Ingredients:
- 4 medium Tilapia fillets (approx. 150g / 6 oz each)
- 60g / 1/2 cup All-purpose (plain) flour
- 1/2 tsp Fine sea salt (for dredging station)
- 1/4 tsp Black pepper (for dredging station)
- 2 large Eggs, lightly beaten
- 1 tbsp Milk (any type) or water
- 150g / 1 1/2 cups Japanese Panko breadcrumbs
- 1 tsp Dried oregano
- 1/2 tsp Dried thyme
- 1 small Lemon, zested (save the juice for serving)
- 1/4 tsp Garlic powder
- 2 tbsp Olive oil or high-heat vegetable oil (for brushing)
Instructions:
- Preheat your oven to 220°C (425°F). Line a baking sheet with parchment paper. For extra crispiness, use a wire rack placed over the sheet.
- Pat the tilapia fillets absolutely dry using kitchen paper—this is crucial for the crust to stick properly. Season the fillets lightly with salt and pepper.
- Set up three shallow dredging dishes. Dish 1: Combine the flour, salt, and pepper.
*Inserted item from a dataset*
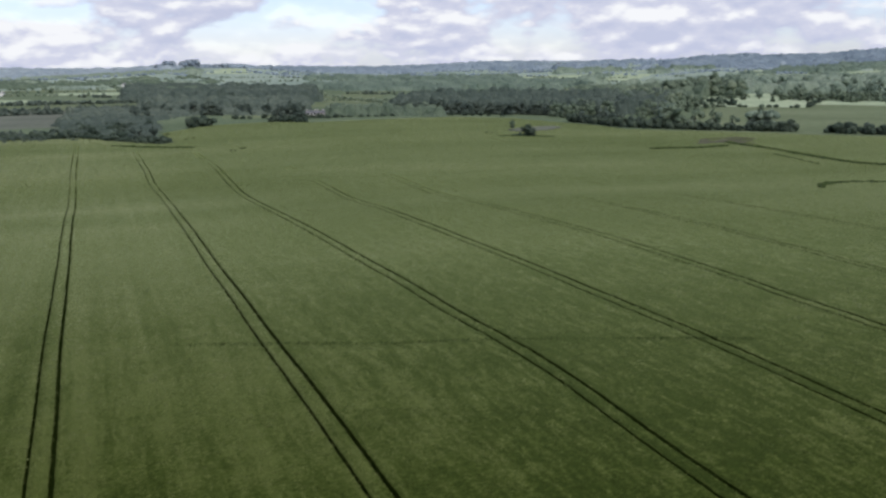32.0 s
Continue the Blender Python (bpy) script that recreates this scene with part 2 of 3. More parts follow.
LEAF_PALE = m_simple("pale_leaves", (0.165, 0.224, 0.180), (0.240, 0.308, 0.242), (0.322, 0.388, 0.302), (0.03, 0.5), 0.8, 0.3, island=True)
# the farthest leaves: blue-grey haze painted straight into their colour
LEAF_HAZED = m_simple("hazed_leaves", (0.240, 0.306, 0.366), (0.315, 0.384, 0.446), (0.405, 0.470, 0.515), (0.008, 0.08), 0.85, 0.4, island=True)
LEAF_RIDGE_HAZED = m_simple("hazed_ridge_leaves", (0.29, 0.35, 0.415), (0.355, 0.42, 0.485), (0.42, 0.48, 0.53), (0.05, 0.4), 0.85, 0.4, island=True)
BARK = m_simple("bark", (0.04, 0.035, 0.028), (0.07, 0.06, 0.05), (0.10, 0.09, 0.075), (1.0, 8.0))
RENDER_WALL = m_simple("white_render", (0.50, 0.50, 0.48), (0.58, 0.58, 0.56), (0.66, 0.66, 0.64), (0.3, 3.0))
SLATE = m_simple("slate", (0.06, 0.062, 0.07), (0.09, 0.092, 0.10), (0.13, 0.13, 0.14), (0.5, 5.0), 0.6, gloss=0.4)
DARK_GLASS = m_simple("window_glass", (0.02, 0.022, 0.026), (0.03, 0.032, 0.036), (0.04, 0.042, 0.048), (0.5, 2.0), 0.08, 0.0, gloss=0.5)


# ---- the lie of the land ----
AX = radians(TRAM)
HX, HY = -math.sin(AX), math.cos(AX)


def glide(x, xs, ys):
    """A smooth curve through a few heights."""
    xs, ys = np.array(xs, float), np.array(ys, float)
    m = np.gradient(ys, xs)
    x = np.clip(x, xs[0], xs[-1])
    i = np.clip(np.searchsorted(xs, x) - 1, 0, len(xs) - 2)
    h = xs[i + 1] - xs[i]
    t = (x - xs[i]) / h
    return (2 * t ** 3 - 3 * t ** 2 + 1) * ys[i] + (t ** 3 - 2 * t * t + t) * h * m[i] + (3 * t * t - 2 * t ** 3) * ys[i + 1] + (t ** 3 - t * t) * h * m[i + 1]


def ease(x, a, b):
    t = np.clip((x - a) / (b - a), 0, 1)
    return t * t * (3 - 2 * t)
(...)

Dish 2: Whisk the eggs and milk/water until fully combined. Dish 3: Combine the Panko breadcrumbs, lemon zest, oregano, thyme, and garlic powder. Mix thoroughly.
- Take one fillet and lightly coat it completely in the flour mixture (Dish 1). Shake off any excess flour.
- Immediately dip the floured fillet into the egg wash (Dish 2), allowing any excess to drip off. Ensure the fish is coated everywhere.
- Place the wet fillet into the seasoned Panko (Dish 3). Press the Panko firmly onto the fish using your hand or a fork to ensure a thick, even coating.
- Transfer the crusted fillet immediately onto the prepared baking sheet or rack. Repeat this process with the remaining fillets.
- Lightly brush or spray the top surface of the Panko crusts with olive oil or cooking spray. This guarantees a beautiful golden-brown color and maximum crunch.
- Bake for 12 to 15 minutes. The fillets are done when the crust is deeply golden brown, crunchy, and the fish flakes easily when tested with a fork.
- Remove from the oven. Squeeze the reserved fresh lemon juice over the hot fillets immediately before serving.